March to the Sea: Offense Holds Keys to Success
Kinda sounds like a cliched movie trailer. Don’t worry, the Wayans brothers are not part of the script. Instead, senior quarterback Neil Rose and junior wide-out Carl Morris are headlining.
Rose and Morris set or tied a combined 16 school records last season as Harvard boasted one of the most prolific offenses in recent school history. With an added year of experience, both players should improve on last year’s dynamic performances.
“I couldn’t be any more optimistic about our offensive unit,” Harvard Coach Tim Murphy said. “We’ve got a playmaker in Carl Morris, who is a guy that will command attention from every defensive coordinator in the league this year. He will generate double teams and open up the rest of the offense. We’ve got a great quarterback in Neil Rose and an offensive line with depth—if everything falls into place, we could be as good as we were in 1997.”
The Crimson went undefeated in league play during the 1997 season and took home the Ivy title. Though there are some question marks regarding this year’s edition, Murphy can expect his team to put up big numbers on the scoreboard.
Rose, who started all but the first game of the season last year, is fully recovered from a shoulder injury that hampered his play against Penn and Yale in the last two games of last season. Despite the injury and beginning the season as the back-up quarterback, Rose set a Harvard record for most passing yards in a season with 2,655. He also threw for 412 yards against Brown in his first game as a Harvard starter, another Crimson record.
Morris asserted himself as Rose’s go-to-guy in the Brown contest. Morris caught 10 passes for 220 yards, including an 80-yard touchdown late in the fourth quarter, to ignite a comeback victory for the Crimson, 42-37. Morris would set Harvard records with 920 total receiving yards and 60 receptions in 2000, all-time highs for any wide receiver in Crimson history.
Both Rose and Morris admit to feeding off each other for their amazing success on the field.
“Carl Morris is the best receiver in the league, period,” Rose said. “Simply, no one can stop him. He’s smart, he’s strong, and he’s fast. I’m lucky to have him.” Morris agreed, “I think we’re both lucky to have each other. I know Neil makes me a better receiver and I hope I make him a better quarterback.”
The Harvard offense, however, is not limited to both Rose and Morris. In fact, while Harvard was only fourth in total passing offense last year (288.5 yards per game), the team was first in overall rushing (179.4 yards per game).
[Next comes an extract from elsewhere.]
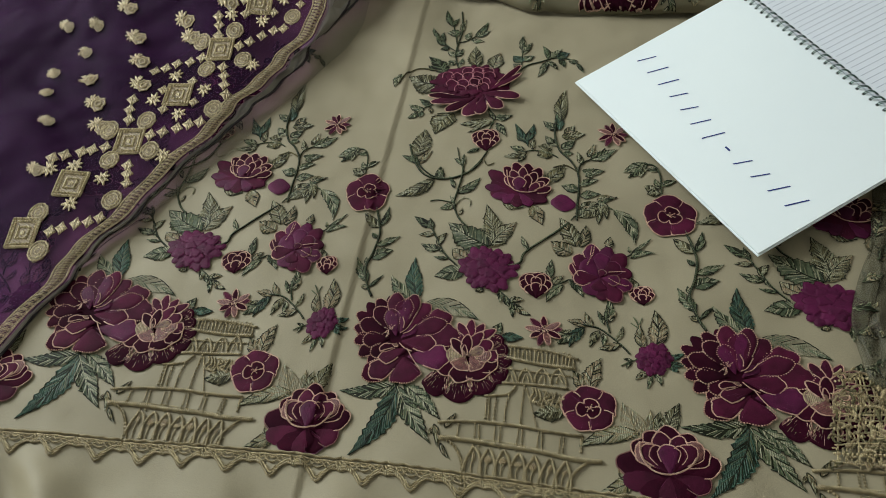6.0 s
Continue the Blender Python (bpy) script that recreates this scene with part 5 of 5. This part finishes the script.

Nick Palazzo led the Crimson in rushing yards with 740 on 130 carries.
Picking up 5.7 yards every attempt despite standing only 5’6, Palazzo has earned the reputation of a hard-nosed, determined back who is not afraid to take a beating.
Last season, Palazzo was complemented by fellow junior Matt Leiszler, who actually entered camp this year as the team’s number one back. However, Leiszler tore his ACL practicing at home in Kansas this summer, putting an end to his football career. Leiszler’s injury adds doubt to a position thought to be a strength on this year’s team.
“Matt was a legitimate Academic All-American, and his injury was a huge blow for us,” Murphy said. “Honestly, running back is a weakness on our team right now. We need to identify who the number two guy is on our team, and right now, I have no idea.”
Though 2000 captain and offensive tackle Mike Clare has departed, Harvard will bring back four starters and numerous experienced back-ups from last season’s offensive line. Seniors Steve Collins, Danny Kistler, Jason Hove, and Justin Stark all should provide holes for Palazzo while giving protection for Rose.
“The offensive line is the strength of our offensive unit,” Murphy said. “We’ve got a lot of returning skill guys, but they can’t perform without a steady O-line. This year, we’ve got great depth and varsity experience. I’d be surprised if we’re not better this year, even without [Clare].”
With so much offensive firepower, the team’s main focus on offense will be ball-security. Murphy felt that last year’s team could have gone undefeated in Ivy League play if it had limited its fourth-quarter turnovers. The Crimson has worked on controlling the ball in early practices by using drills that emphasize strong mental focus and holding onto the football. Murphy believes that Harvard could find itself at the top of the Ivy League if the Crimson can master this skill.
“Remember, if we don’t miss two field goals last year, we’re talking about how we can repeat as champions rather than how to get over the hump,” Murphy said. “We were so close last season. If we put it all together and improve our ball security, we’ll be right there.”